● WHAT THIS TASK INVOLVES
Start at the line that contains "Reconstruct this shot", stop at the line that contains "from mathutils import", and repeat every line in that span, those two included, with no pictures.

● DATA SUPPLIED
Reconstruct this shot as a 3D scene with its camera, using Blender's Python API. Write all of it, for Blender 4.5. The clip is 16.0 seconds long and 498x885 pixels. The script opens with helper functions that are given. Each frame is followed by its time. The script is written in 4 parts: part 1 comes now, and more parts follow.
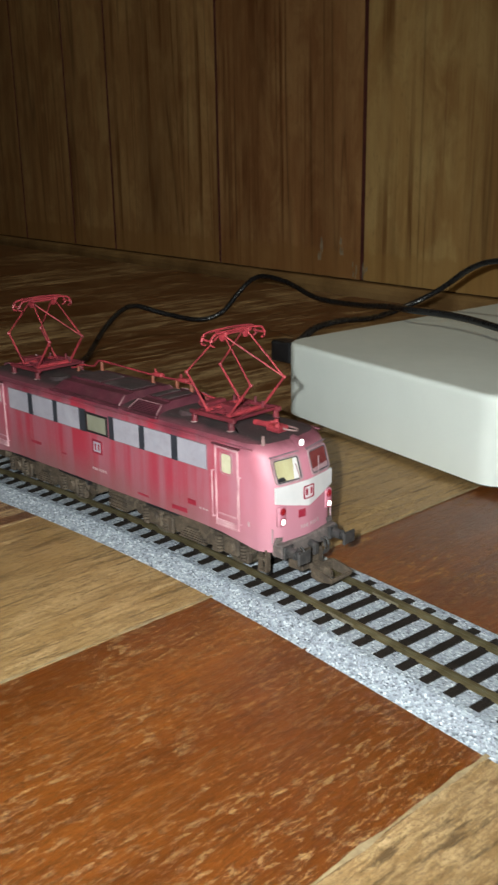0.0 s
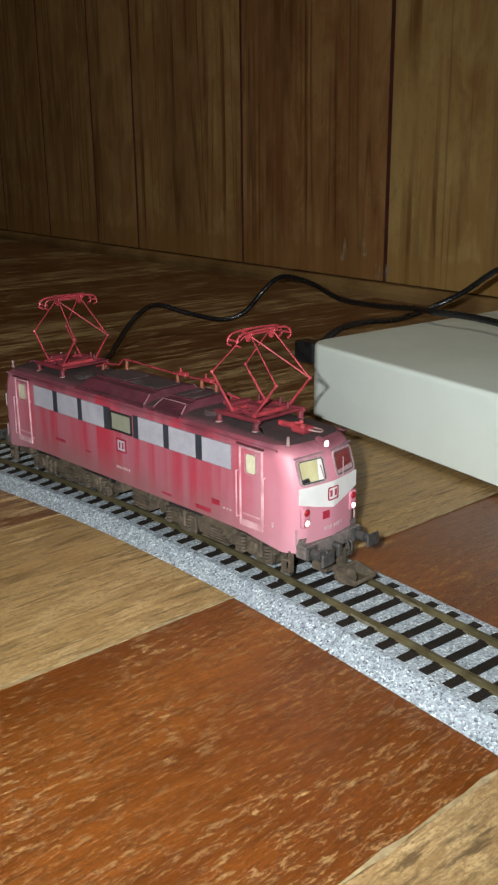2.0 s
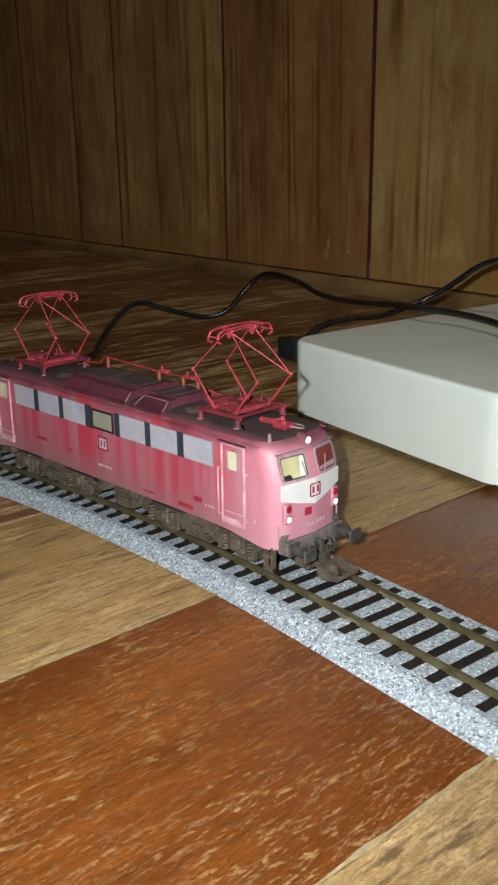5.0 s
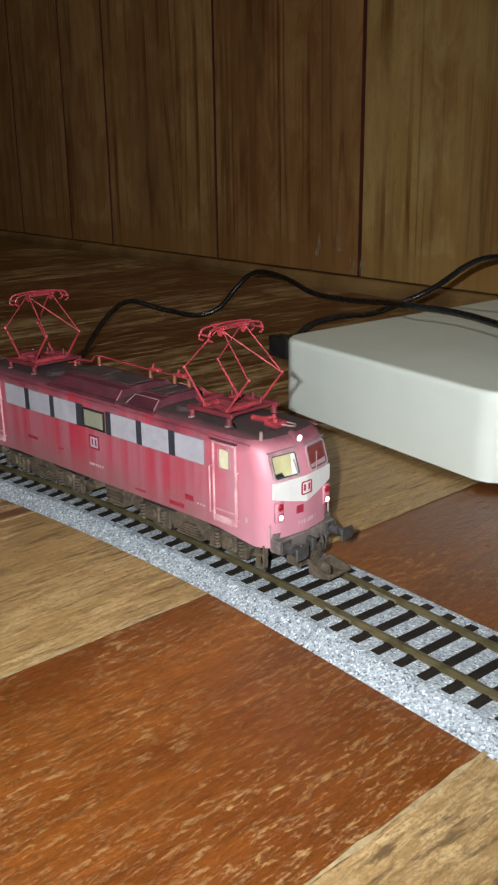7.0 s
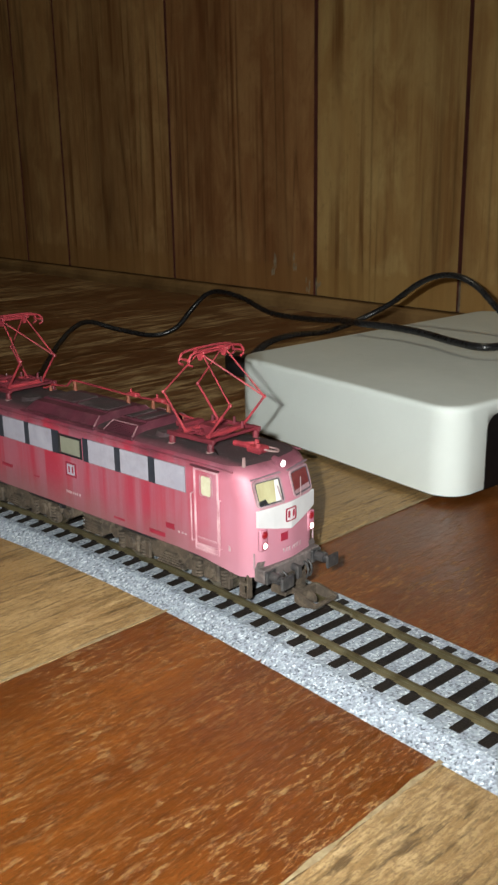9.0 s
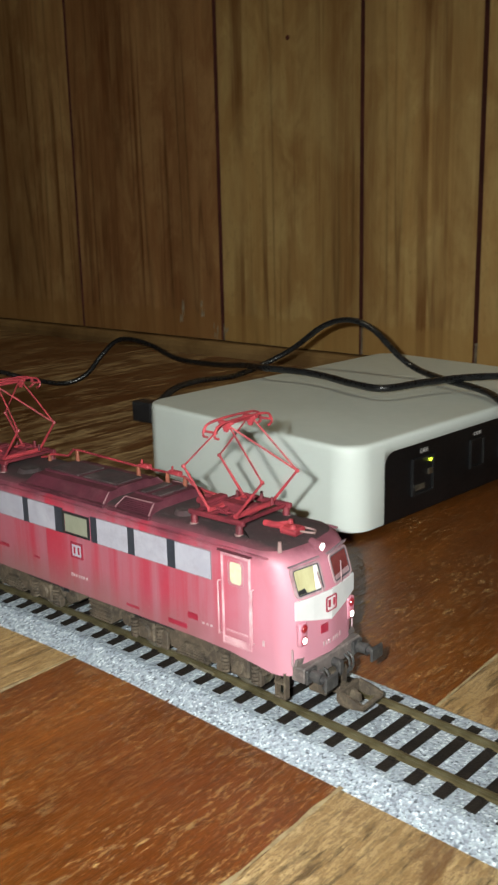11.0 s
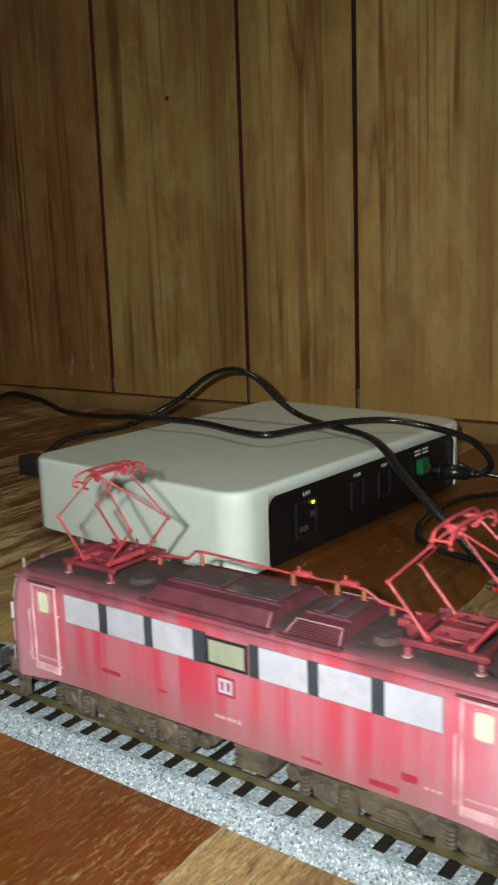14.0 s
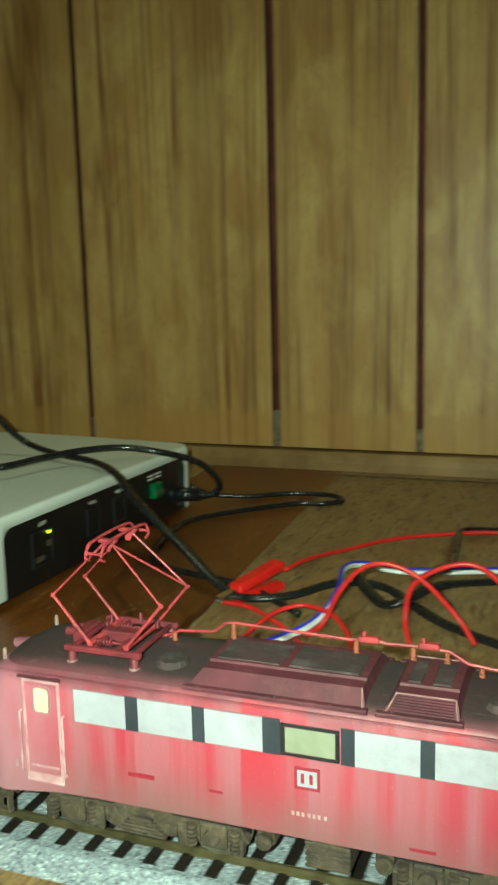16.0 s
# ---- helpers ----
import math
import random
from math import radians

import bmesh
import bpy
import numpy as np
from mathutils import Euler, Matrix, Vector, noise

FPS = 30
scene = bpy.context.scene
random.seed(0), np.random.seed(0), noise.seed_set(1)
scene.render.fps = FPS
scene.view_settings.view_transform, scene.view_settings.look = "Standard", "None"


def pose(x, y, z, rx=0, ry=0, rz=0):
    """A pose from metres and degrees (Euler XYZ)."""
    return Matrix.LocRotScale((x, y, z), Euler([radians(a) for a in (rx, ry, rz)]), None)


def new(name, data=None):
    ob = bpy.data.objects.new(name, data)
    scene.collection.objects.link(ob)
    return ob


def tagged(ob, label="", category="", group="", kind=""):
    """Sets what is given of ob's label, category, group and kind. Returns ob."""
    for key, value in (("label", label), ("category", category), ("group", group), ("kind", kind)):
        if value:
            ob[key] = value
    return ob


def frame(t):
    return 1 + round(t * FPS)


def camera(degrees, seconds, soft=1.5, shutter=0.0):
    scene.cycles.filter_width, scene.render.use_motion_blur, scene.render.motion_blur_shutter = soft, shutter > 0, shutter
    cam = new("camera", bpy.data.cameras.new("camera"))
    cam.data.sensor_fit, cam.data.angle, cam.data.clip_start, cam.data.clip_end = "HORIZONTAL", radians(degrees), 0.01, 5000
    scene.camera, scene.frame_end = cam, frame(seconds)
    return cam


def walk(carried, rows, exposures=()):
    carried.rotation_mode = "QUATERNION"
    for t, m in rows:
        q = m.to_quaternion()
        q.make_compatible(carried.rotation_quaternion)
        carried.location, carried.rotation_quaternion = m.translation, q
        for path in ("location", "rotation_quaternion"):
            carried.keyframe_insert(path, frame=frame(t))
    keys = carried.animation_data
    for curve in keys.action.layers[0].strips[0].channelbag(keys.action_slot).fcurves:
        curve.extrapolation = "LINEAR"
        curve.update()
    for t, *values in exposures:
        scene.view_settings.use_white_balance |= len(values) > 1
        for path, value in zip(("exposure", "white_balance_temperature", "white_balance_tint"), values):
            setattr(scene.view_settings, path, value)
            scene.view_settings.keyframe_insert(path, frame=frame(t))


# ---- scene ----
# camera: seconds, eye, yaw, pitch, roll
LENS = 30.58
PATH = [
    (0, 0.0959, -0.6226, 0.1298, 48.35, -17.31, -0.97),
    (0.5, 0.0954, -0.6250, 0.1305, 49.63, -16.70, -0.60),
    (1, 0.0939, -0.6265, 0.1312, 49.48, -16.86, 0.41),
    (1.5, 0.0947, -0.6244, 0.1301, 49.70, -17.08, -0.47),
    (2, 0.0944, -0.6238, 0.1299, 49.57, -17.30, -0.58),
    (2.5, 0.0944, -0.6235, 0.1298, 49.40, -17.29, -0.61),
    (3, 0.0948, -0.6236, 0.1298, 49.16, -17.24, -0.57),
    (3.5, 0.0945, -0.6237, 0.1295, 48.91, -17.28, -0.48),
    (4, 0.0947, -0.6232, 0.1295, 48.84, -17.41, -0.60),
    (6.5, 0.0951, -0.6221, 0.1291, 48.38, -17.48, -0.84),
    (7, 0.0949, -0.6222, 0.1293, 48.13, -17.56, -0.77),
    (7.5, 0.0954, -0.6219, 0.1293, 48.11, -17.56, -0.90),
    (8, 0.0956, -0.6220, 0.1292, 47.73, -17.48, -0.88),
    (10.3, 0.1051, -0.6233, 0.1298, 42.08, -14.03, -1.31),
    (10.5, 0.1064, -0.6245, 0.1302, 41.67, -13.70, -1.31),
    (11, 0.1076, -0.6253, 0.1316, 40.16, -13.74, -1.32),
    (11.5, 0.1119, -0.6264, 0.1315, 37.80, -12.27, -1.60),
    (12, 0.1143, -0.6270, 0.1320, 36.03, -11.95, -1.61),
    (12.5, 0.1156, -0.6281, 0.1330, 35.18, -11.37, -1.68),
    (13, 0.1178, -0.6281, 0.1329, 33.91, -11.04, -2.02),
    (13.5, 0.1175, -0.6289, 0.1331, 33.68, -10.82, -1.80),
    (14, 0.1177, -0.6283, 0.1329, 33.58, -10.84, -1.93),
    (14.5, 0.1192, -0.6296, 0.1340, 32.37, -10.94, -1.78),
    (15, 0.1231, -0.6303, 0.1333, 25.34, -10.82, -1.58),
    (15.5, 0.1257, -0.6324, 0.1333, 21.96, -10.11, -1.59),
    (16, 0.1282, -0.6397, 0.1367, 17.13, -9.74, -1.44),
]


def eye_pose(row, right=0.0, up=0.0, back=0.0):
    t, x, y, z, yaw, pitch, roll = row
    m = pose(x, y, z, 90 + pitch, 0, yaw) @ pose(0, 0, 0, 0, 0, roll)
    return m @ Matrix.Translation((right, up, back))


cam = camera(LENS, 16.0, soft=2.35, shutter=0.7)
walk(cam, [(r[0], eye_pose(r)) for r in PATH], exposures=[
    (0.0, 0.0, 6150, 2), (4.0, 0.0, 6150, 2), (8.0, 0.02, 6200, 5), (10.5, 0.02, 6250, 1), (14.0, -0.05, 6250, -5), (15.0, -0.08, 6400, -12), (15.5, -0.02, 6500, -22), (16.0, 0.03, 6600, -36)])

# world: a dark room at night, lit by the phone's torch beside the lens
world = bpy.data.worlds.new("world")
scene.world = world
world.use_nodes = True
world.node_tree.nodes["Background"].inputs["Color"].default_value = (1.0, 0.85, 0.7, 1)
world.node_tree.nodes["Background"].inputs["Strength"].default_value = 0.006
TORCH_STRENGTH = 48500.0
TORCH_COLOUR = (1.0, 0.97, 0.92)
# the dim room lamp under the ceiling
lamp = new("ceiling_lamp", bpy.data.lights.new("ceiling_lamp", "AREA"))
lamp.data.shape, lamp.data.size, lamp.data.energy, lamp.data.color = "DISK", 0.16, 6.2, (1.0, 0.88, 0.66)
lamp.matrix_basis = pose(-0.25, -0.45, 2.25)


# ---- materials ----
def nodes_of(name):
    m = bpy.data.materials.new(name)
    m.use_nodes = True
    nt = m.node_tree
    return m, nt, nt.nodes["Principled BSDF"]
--
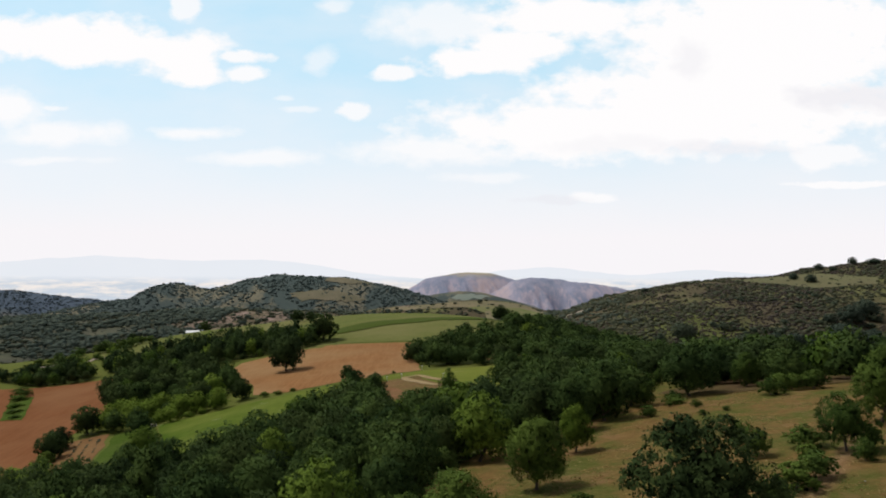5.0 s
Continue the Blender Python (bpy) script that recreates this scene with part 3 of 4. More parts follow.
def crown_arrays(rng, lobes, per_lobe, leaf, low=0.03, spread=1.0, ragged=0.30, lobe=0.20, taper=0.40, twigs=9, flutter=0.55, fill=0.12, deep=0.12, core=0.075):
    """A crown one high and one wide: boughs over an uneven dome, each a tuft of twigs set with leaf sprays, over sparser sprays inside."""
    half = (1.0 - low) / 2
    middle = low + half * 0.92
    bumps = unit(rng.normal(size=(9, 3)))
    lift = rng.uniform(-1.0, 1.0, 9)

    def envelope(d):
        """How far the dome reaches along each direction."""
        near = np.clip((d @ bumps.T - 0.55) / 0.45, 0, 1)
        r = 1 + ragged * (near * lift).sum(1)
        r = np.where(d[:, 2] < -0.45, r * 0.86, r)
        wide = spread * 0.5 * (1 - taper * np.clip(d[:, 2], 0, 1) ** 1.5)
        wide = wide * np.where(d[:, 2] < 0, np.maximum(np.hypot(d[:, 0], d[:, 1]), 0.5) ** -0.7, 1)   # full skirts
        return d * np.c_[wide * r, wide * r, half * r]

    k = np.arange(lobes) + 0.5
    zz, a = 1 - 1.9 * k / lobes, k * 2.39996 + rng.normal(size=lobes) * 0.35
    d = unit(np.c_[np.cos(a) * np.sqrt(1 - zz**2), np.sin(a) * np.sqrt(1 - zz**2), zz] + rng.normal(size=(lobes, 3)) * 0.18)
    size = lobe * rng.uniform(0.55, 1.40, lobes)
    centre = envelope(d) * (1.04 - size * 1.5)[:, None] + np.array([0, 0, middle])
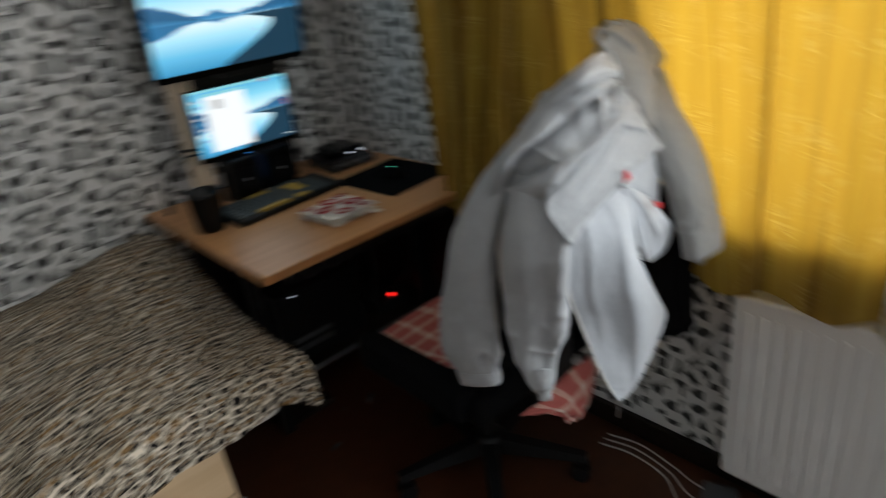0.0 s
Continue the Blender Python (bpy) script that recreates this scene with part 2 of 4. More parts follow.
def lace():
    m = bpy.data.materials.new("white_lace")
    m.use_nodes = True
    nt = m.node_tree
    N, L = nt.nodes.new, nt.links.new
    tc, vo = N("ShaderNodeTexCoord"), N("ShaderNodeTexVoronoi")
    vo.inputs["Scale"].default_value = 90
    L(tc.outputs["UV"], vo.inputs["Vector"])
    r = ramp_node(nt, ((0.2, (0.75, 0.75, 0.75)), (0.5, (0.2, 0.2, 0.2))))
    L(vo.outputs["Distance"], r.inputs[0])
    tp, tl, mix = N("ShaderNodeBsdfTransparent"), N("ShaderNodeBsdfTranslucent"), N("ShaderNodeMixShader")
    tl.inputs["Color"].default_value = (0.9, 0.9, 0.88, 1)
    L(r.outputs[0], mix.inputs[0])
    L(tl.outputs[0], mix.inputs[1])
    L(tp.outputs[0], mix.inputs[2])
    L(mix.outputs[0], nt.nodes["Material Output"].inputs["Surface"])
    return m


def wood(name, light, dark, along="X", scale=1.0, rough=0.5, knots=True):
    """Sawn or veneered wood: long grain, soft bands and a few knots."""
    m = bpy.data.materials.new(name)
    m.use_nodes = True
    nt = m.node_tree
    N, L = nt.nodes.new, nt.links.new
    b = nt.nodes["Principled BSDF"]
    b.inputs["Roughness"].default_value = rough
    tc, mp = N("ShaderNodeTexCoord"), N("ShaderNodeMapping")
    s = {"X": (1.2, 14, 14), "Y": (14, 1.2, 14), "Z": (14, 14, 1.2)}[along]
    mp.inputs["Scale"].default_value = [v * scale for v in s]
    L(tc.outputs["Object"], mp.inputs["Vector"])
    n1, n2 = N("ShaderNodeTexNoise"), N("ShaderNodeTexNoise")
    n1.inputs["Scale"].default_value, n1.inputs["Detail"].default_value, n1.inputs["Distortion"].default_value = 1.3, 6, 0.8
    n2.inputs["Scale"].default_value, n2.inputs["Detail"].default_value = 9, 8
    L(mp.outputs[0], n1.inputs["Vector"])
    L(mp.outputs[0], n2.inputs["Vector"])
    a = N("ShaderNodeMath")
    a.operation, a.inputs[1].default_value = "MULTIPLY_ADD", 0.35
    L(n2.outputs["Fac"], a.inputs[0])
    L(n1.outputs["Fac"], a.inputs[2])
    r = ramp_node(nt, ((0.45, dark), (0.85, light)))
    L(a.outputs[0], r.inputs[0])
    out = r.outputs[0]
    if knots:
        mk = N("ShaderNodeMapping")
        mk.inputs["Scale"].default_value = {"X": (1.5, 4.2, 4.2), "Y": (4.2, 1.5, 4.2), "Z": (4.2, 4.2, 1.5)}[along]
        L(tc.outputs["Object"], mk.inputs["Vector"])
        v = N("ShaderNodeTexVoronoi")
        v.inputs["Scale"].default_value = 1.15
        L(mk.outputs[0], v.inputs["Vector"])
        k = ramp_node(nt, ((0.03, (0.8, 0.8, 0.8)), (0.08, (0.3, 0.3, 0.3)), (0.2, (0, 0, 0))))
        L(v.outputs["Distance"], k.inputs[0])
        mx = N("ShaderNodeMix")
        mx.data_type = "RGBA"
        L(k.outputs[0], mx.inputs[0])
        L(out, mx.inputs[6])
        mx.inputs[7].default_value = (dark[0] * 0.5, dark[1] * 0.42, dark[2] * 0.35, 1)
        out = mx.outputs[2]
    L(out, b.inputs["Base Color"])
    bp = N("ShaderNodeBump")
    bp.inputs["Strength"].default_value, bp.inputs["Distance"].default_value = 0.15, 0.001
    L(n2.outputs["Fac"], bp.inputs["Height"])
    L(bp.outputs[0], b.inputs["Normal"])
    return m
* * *
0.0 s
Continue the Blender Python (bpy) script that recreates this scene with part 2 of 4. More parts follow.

● SOLUTION
Reconstruct this shot as a 3D scene with its camera, using Blender's Python API. Write all of it, for Blender 4.5. The clip is 16.0 seconds long and 498x885 pixels. The script opens with helper functions that are given. Each frame is followed by its time. The script is written in 4 parts: part 1 comes now, and more parts follow.
0.0 s
2.0 s
5.0 s
7.0 s
9.0 s
11.0 s
14.0 s
16.0 s
# ---- helpers ----
import math
import random
from math import radians

import bmesh
import bpy
import numpy as np
from mathutils import Euler, Matrix, Vector, noise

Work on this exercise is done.